REQUIREMENT
Repeat exactly the lines running from the line that contains "import bmesh" to the line that contains "keys = carried.animation_data"; include both ends and add nothing.

DATASET EXTRACT

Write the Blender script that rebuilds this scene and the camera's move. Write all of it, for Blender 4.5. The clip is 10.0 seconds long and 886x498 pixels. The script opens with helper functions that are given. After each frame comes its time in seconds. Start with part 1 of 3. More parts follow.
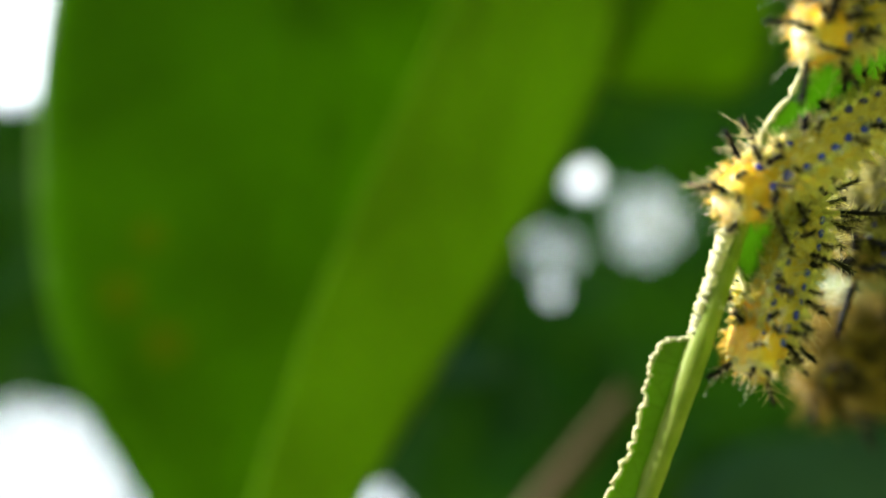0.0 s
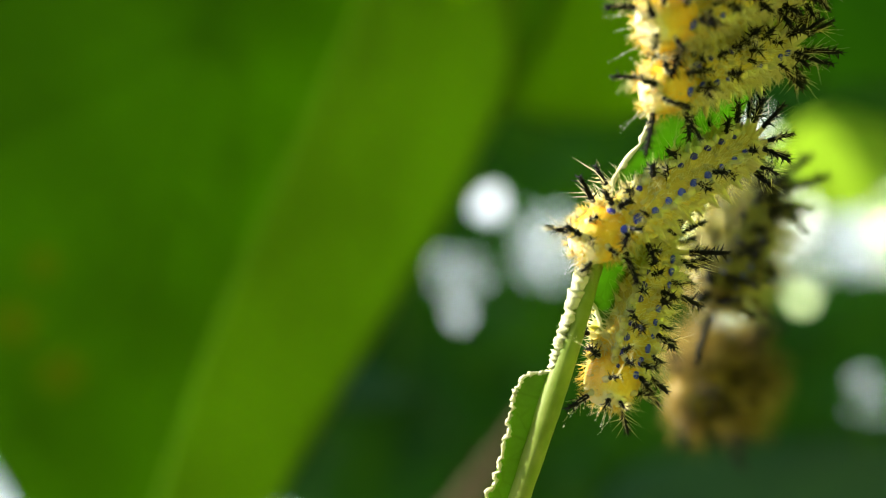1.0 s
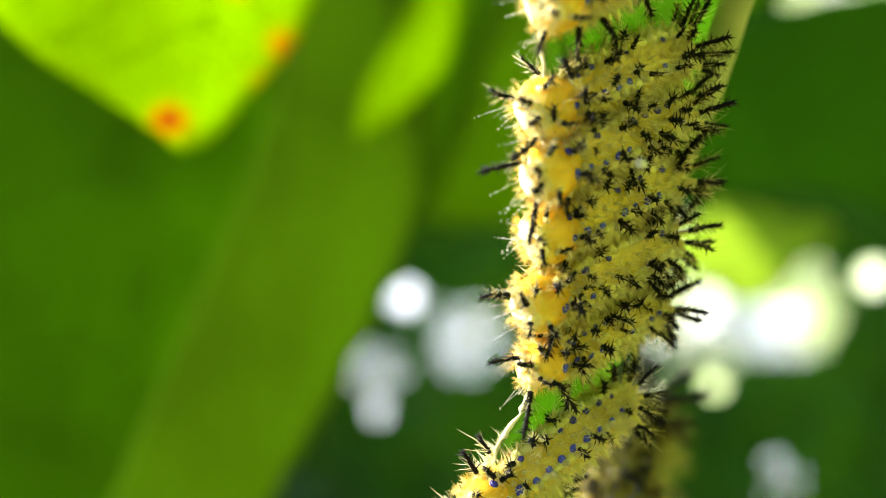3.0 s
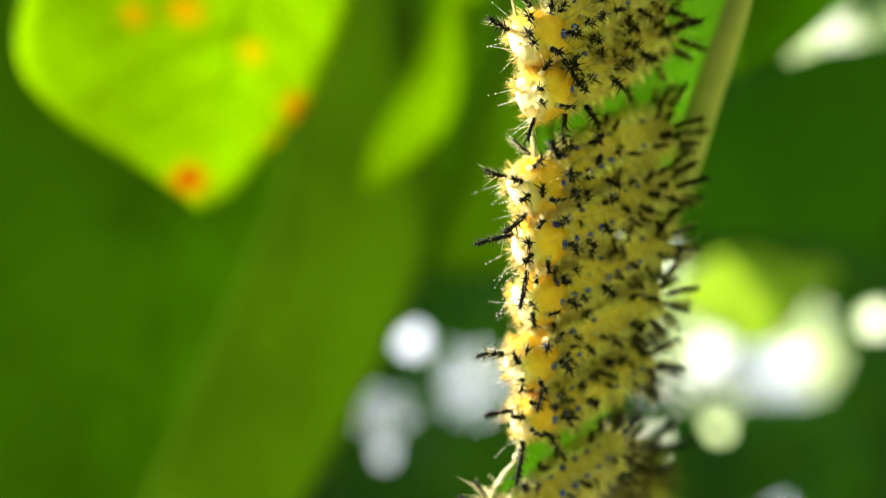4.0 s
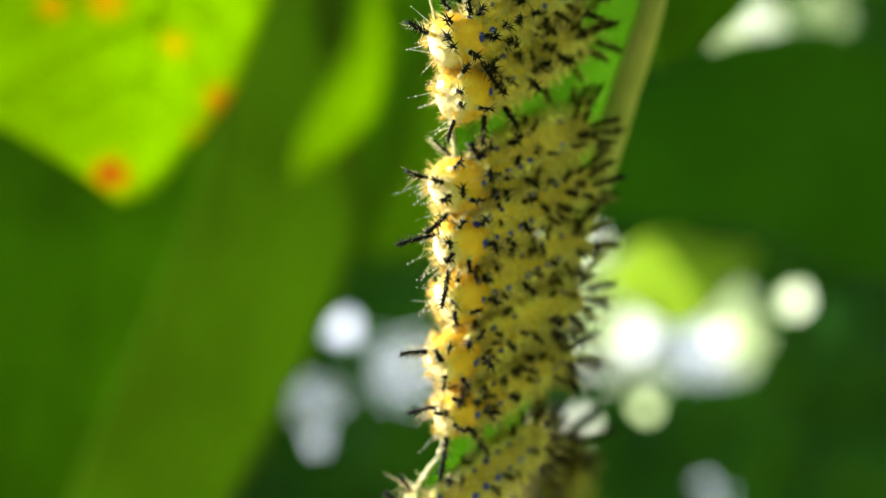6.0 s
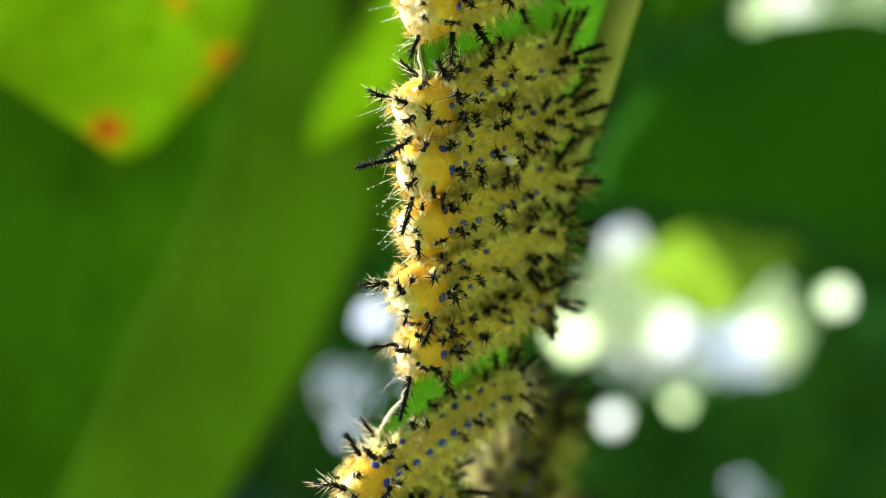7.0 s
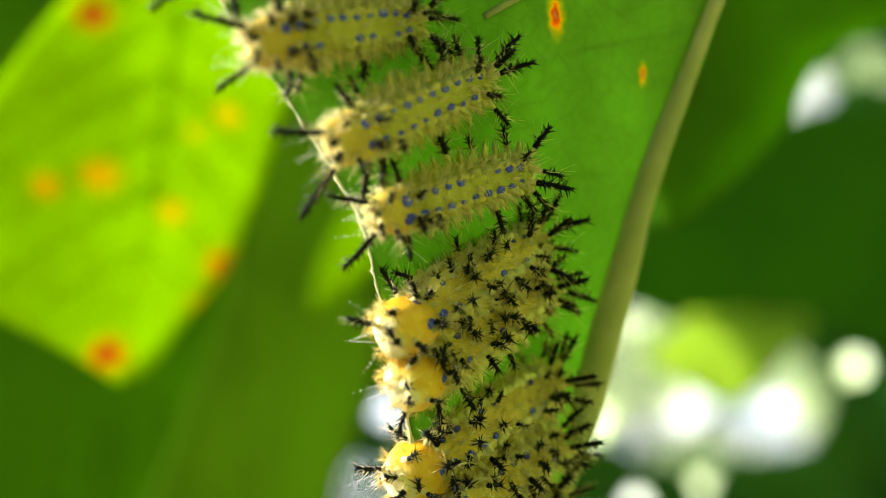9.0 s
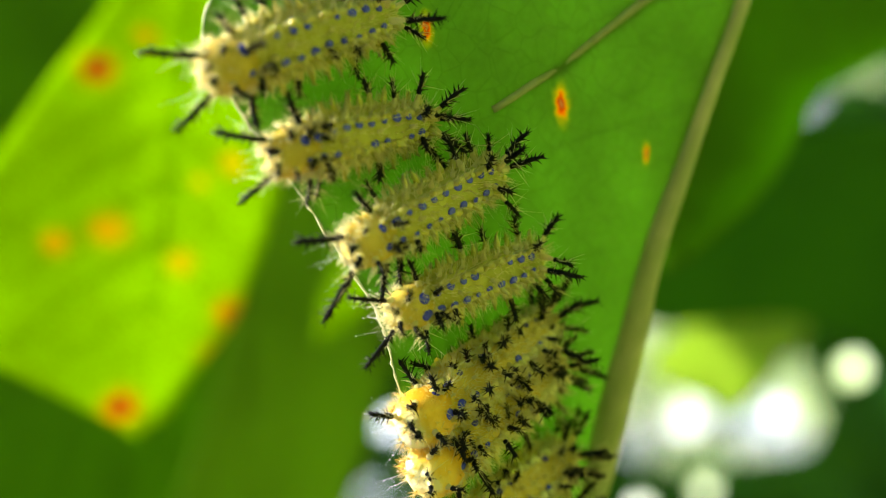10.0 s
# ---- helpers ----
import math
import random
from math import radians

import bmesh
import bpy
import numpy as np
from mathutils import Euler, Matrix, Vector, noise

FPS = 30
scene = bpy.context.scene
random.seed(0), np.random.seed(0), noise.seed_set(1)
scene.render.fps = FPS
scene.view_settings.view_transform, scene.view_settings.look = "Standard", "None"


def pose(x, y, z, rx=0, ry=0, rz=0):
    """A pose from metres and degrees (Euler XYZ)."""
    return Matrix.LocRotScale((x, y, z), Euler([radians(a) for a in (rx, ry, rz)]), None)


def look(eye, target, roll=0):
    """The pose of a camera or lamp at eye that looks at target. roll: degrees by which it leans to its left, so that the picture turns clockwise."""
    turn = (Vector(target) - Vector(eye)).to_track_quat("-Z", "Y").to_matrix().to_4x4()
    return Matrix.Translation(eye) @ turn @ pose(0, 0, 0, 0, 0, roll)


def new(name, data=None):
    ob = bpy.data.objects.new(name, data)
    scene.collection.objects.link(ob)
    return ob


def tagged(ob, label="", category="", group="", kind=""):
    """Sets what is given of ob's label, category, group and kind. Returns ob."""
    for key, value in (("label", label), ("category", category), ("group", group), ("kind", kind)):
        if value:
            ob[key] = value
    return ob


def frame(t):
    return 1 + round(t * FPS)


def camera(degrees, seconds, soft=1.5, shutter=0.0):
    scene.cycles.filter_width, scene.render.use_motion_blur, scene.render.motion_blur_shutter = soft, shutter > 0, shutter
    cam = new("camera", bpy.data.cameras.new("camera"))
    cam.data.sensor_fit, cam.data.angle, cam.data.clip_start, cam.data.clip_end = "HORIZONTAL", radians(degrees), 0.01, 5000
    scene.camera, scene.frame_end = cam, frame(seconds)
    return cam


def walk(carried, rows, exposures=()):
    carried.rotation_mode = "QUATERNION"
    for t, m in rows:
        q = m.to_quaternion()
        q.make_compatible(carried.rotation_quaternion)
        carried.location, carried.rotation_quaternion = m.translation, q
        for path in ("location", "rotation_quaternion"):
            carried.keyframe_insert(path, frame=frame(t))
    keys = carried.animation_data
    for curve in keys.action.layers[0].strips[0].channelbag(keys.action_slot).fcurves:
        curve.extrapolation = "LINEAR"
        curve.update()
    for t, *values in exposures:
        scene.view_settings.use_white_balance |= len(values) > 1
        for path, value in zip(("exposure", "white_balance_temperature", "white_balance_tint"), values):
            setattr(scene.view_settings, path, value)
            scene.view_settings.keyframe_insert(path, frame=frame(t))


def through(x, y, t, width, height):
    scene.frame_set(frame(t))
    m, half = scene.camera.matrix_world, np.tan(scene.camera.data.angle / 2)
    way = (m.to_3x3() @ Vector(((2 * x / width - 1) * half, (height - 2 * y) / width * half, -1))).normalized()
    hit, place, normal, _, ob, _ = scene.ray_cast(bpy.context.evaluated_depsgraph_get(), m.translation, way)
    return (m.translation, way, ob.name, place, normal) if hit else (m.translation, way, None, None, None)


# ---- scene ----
MM = 0.001

# ---- camera ----
cam = camera(46.9, 10.0, 0.8)
cam.data.dof.use_dof = True
cam.data.dof.focus_distance = 0.110
cam.data.dof.aperture_fstop = 8.0
PATH = [
    (0, (-0.00597, 0.00602, -0.00659), (-0.01328, 0.10572, -0.00403), 0.85),
    (0.5, (0.00186, 0.00420, -0.00868), (0.00134, 0.10414, -0.00527), 0.96),
    (1, (-0.00139, 0.00148, -0.00462), (-0.00020, 0.10137, 0.00002), 0.36),
    (1.5, (0.00242, 0.00051, 0.00646), (0.01045, 0.09993, 0.01369), 0.13),
    (2, (0.00255, -0.00232, 0.01422), (0.01120, 0.09693, 0.02284), -0.88),
    (2.5, (0.00345, -0.00293, 0.01897), (0.01211, 0.09625, 0.02839), -1.08),
    (3, (0.00253, -0.00315, 0.01724), (0.01139, 0.09584, 0.02831), -1.22),
    (3.2, (0.00321, -0.00234, 0.01817), (0.01195, 0.09649, 0.03064), -1.05),
    (4.3, (0.00221, -0.01830, 0.01878), (0.00984, 0.08026, 0.03386), -1.28),
    (4.5, (0.00573, -0.01849, 0.02111), (0.01290, 0.08041, 0.03400), -1.31),
    (5, (0.00500, -0.01994, 0.02390), (0.01286, 0.07902, 0.03600), -2.07),
    (5.5, (0.00608, -0.02079, 0.02184), (0.01530, 0.07807, 0.03376), -1.18),
    (5.7, (0.00318, -0.01917, 0.02082), (0.01851, 0.07877, 0.03399), -2.63),
    (6.8, (0.00825, -0.01189, 0.01509), (0.01999, 0.08651, 0.02849), -0.62),
    (7, (0.01275, -0.00978, 0.01283), (0.02340, 0.08874, 0.02622), -1.09),
    (7.5, (0.01343, -0.01055, 0.02433), (0.02407, 0.08784, 0.03868), -1.21),
    (8, (0.01563, -0.00832, 0.02188), (0.02613, 0.08983, 0.03786), -0.75),
    (8.5, (0.01564, -0.01025, 0.03195), (0.02553, 0.08777, 0.04912), -1.87),
    (9, (0.01651, -0.01374, 0.04694), (0.02595, 0.08420, 0.06481), -3.75),
    (9.5, (0.01958, -0.01422, 0.04991), (0.02950, 0.08379, 0.06710), -4.46),
    (10, (0.01463, -0.01887, 0.05603), (0.02453, 0.07901, 0.07396), -5.19),
]
walk(cam, [(t, look(eye, target, roll)) for t, eye, target, roll in PATH], [(0, 1.32, 6800, 2), (1, 1.4, 6800, 2), (2, 1.58, 6800, 5), (3, 1.66, 6900, 8), (4.5, 1.4, 7000, 7), (5.5, 1.3, 6900, 7), (7, 1.28, 6100, 8), (8.2, 1.24, 6100, 8), (9.2, 1.36, 6800, 5), (10, 1.33, 6700, 4)])

# ---- light ----
SUN = Vector((-0.92, 0.07, 0.38)).normalized()
world = bpy.data.worlds.new("sky")
scene.world = world
world.use_nodes = True
wn = world.node_tree
sky = wn.nodes.new("ShaderNodeTexSky")
sky.sky_type, sky.sun_disc = "NISHITA", False
sky.sun_elevation = math.asin(SUN.z)
sky.sun_rotation = math.atan2(SUN.x, SUN.y)
wn.links.new(sky.outputs[0], wn.nodes["Background"].inputs[0])
wn.nodes["Background"].inputs[1].default_value = 0.07
sun = new("sun", bpy.data.lights.new("sun", "SUN"))
sun.data.energy, sun.data.angle, sun.data.color = 5.0, radians(0.53), (1.0, 0.92, 0.76)
sun.matrix_world = look(SUN * 3, (0, 0, 0))


# ---- materials ----
def mat(name):
    m = bpy.data.materials.new(name)
    m.use_nodes = True
    m.node_tree.nodes.clear()
    return m, m.node_tree.nodes, m.node_tree.links


def node(nodes, kind, **inputs):
    n = nodes.new(kind)
    for key, value in inputs.items():
        n.inputs[key.replace("_", " ")].default_value = value
    return n


def ramp(nodes, links, source, stops):
    r = nodes.new("ShaderNodeValToRGB")
    while len(r.color_ramp.elements) < len(stops):
        r.color_ramp.elements.new(0.5)
    for e, (at, c) in zip(r.color_ramp.elements, stops):
        e.position, e.color = at, (*c, 1)
    links.new(source, r.inputs[0])
    return r.outputs[0]


def blend(nodes, links, fac, a, b, how="MIX"):
    m = nodes.new("ShaderNodeMix")
    m.data_type, m.blend_type = "RGBA", how
    for sock, value in ((m.inputs[0], fac), (m.inputs[6], a), (m.inputs[7], b)):
        if isinstance(value, bpy.types.NodeSocket):
            links.new(value, sock)
        else:
            sock.default_value = value if isinstance(value, float) else (*value, 1)
    return m.outputs[2]


def maths(nodes, links, how, a, b=0.0):
    m = nodes.new("ShaderNodeMath")
    m.operation = how
    for sock, value in zip(m.inputs, (a, b)):
        if isinstance(value, bpy.types.NodeSocket):
            links.new(value, sock)
        else:
            sock.default_value = value
    return m.outputs[0]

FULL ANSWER
import bmesh
import bpy
import numpy as np
from mathutils import Euler, Matrix, Vector, noise

FPS = 30
scene = bpy.context.scene
random.seed(0), np.random.seed(0), noise.seed_set(1)
scene.render.fps = FPS
scene.view_settings.view_transform, scene.view_settings.look = "Standard", "None"


def pose(x, y, z, rx=0, ry=0, rz=0):
    """A pose from metres and degrees (Euler XYZ)."""
    return Matrix.LocRotScale((x, y, z), Euler([radians(a) for a in (rx, ry, rz)]), None)


def look(eye, target, roll=0):
    """The pose of a camera or lamp at eye that looks at target. roll: degrees by which it leans to its left, so that the picture turns clockwise."""
    turn = (Vector(target) - Vector(eye)).to_track_quat("-Z", "Y").to_matrix().to_4x4()
    return Matrix.Translation(eye) @ turn @ pose(0, 0, 0, 0, 0, roll)


def new(name, data=None):
    ob = bpy.data.objects.new(name, data)
    scene.collection.objects.link(ob)
    return ob


def tagged(ob, label="", category="", group="", kind=""):
    """Sets what is given of ob's label, category, group and kind. Returns ob."""
    for key, value in (("label", label), ("category", category), ("group", group), ("kind", kind)):
        if value:
            ob[key] = value
    return ob


def frame(t):
    return 1 + round(t * FPS)


def camera(degrees, seconds, soft=1.5, shutter=0.0):
    scene.cycles.filter_width, scene.render.use_motion_blur, scene.render.motion_blur_shutter = soft, shutter > 0, shutter
    cam = new("camera", bpy.data.cameras.new("camera"))
    cam.data.sensor_fit, cam.data.angle, cam.data.clip_start, cam.data.clip_end = "HORIZONTAL", radians(degrees), 0.01, 5000
    scene.camera, scene.frame_end = cam, frame(seconds)
    return cam


def walk(carried, rows, exposures=()):
    carried.rotation_mode = "QUATERNION"
    for t, m in rows:
        q = m.to_quaternion()
        q.make_compatible(carried.rotation_quaternion)
        carried.location, carried.rotation_quaternion = m.translation, q
        for path in ("location", "rotation_quaternion"):
            carried.keyframe_insert(path, frame=frame(t))
    keys = carried.animation_data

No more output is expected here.